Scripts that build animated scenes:
-- Start --

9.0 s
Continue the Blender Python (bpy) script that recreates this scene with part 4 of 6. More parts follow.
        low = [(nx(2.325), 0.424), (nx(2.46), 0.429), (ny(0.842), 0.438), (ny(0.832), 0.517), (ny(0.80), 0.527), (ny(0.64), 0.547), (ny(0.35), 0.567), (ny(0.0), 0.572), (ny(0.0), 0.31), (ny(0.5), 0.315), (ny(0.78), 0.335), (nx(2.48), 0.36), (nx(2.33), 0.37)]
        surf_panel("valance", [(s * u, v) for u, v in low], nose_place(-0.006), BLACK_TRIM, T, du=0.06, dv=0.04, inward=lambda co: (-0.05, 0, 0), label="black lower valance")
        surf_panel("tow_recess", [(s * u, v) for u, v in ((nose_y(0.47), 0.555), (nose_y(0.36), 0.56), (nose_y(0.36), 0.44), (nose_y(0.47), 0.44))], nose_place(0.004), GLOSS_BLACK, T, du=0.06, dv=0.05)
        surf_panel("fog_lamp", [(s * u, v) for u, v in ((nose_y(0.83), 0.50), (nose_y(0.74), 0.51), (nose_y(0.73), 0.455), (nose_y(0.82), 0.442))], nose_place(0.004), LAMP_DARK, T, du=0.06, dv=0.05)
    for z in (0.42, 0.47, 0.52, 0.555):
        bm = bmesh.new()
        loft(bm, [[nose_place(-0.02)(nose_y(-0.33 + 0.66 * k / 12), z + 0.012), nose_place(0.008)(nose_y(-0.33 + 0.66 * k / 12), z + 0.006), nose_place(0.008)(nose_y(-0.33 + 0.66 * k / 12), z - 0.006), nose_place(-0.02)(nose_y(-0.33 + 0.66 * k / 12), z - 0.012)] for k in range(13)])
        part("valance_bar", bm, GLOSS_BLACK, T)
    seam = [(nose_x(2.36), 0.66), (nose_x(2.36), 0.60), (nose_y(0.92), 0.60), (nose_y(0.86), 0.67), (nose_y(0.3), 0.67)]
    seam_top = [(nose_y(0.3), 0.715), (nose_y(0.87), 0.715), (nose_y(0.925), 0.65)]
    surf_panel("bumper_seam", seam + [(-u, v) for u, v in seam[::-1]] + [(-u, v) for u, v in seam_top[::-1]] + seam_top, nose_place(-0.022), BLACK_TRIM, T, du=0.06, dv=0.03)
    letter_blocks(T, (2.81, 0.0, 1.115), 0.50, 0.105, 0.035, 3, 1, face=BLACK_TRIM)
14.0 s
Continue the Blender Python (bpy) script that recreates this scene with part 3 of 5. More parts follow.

-- End --

Problem to work on: Write out the whole listing exactly.

Solution to this exercise:
9.0 s
Continue the Blender Python (bpy) script that recreates this scene with part 4 of 6. More parts follow.
        low = [(nx(2.325), 0.424), (nx(2.46), 0.429), (ny(0.842), 0.438), (ny(0.832), 0.517), (ny(0.80), 0.527), (ny(0.64), 0.547), (ny(0.35), 0.567), (ny(0.0), 0.572), (ny(0.0), 0.31), (ny(0.5), 0.315), (ny(0.78), 0.335), (nx(2.48), 0.36), (nx(2.33), 0.37)]
        surf_panel("valance", [(s * u, v) for u, v in low], nose_place(-0.006), BLACK_TRIM, T, du=0.06, dv=0.04, inward=lambda co: (-0.05, 0, 0), label="black lower valance")
        surf_panel("tow_recess", [(s * u, v) for u, v in ((nose_y(0.47), 0.555), (nose_y(0.36), 0.56), (nose_y(0.36), 0.44), (nose_y(0.47), 0.44))], nose_place(0.004), GLOSS_BLACK, T, du=0.06, dv=0.05)
        surf_panel("fog_lamp", [(s * u, v) for u, v in ((nose_y(0.83), 0.50), (nose_y(0.74), 0.51), (nose_y(0.73), 0.455), (nose_y(0.82), 0.442))], nose_place(0.004), LAMP_DARK, T, du=0.06, dv=0.05)
    for z in (0.42, 0.47, 0.52, 0.555):
        bm = bmesh.new()
        loft(bm, [[nose_place(-0.02)(nose_y(-0.33 + 0.66 * k / 12), z + 0.012), nose_place(0.008)(nose_y(-0.33 + 0.66 * k / 12), z + 0.006), nose_place(0.008)(nose_y(-0.33 + 0.66 * k / 12), z - 0.006), nose_place(-0.02)(nose_y(-0.33 + 0.66 * k / 12), z - 0.012)] for k in range(13)])
        part("valance_bar", bm, GLOSS_BLACK, T)
    seam = [(nose_x(2.36), 0.66), (nose_x(2.36), 0.60), (nose_y(0.92), 0.60), (nose_y(0.86), 0.67), (nose_y(0.3), 0.67)]
    seam_top = [(nose_y(0.3), 0.715), (nose_y(0.87), 0.715), (nose_y(0.925), 0.65)]
    surf_panel("bumper_seam", seam + [(-u, v) for u, v in seam[::-1]] + [(-u, v) for u, v in seam_top[::-1]] + seam_top, nose_place(-0.022), BLACK_TRIM, T, du=0.06, dv=0.03)
    letter_blocks(T, (2.81, 0.0, 1.115), 0.50, 0.105, 0.035, 3, 1, face=BLACK_TRIM)
14.0 s
Continue the Blender Python (bpy) script that recreates this scene with part 3 of 5. More parts follow.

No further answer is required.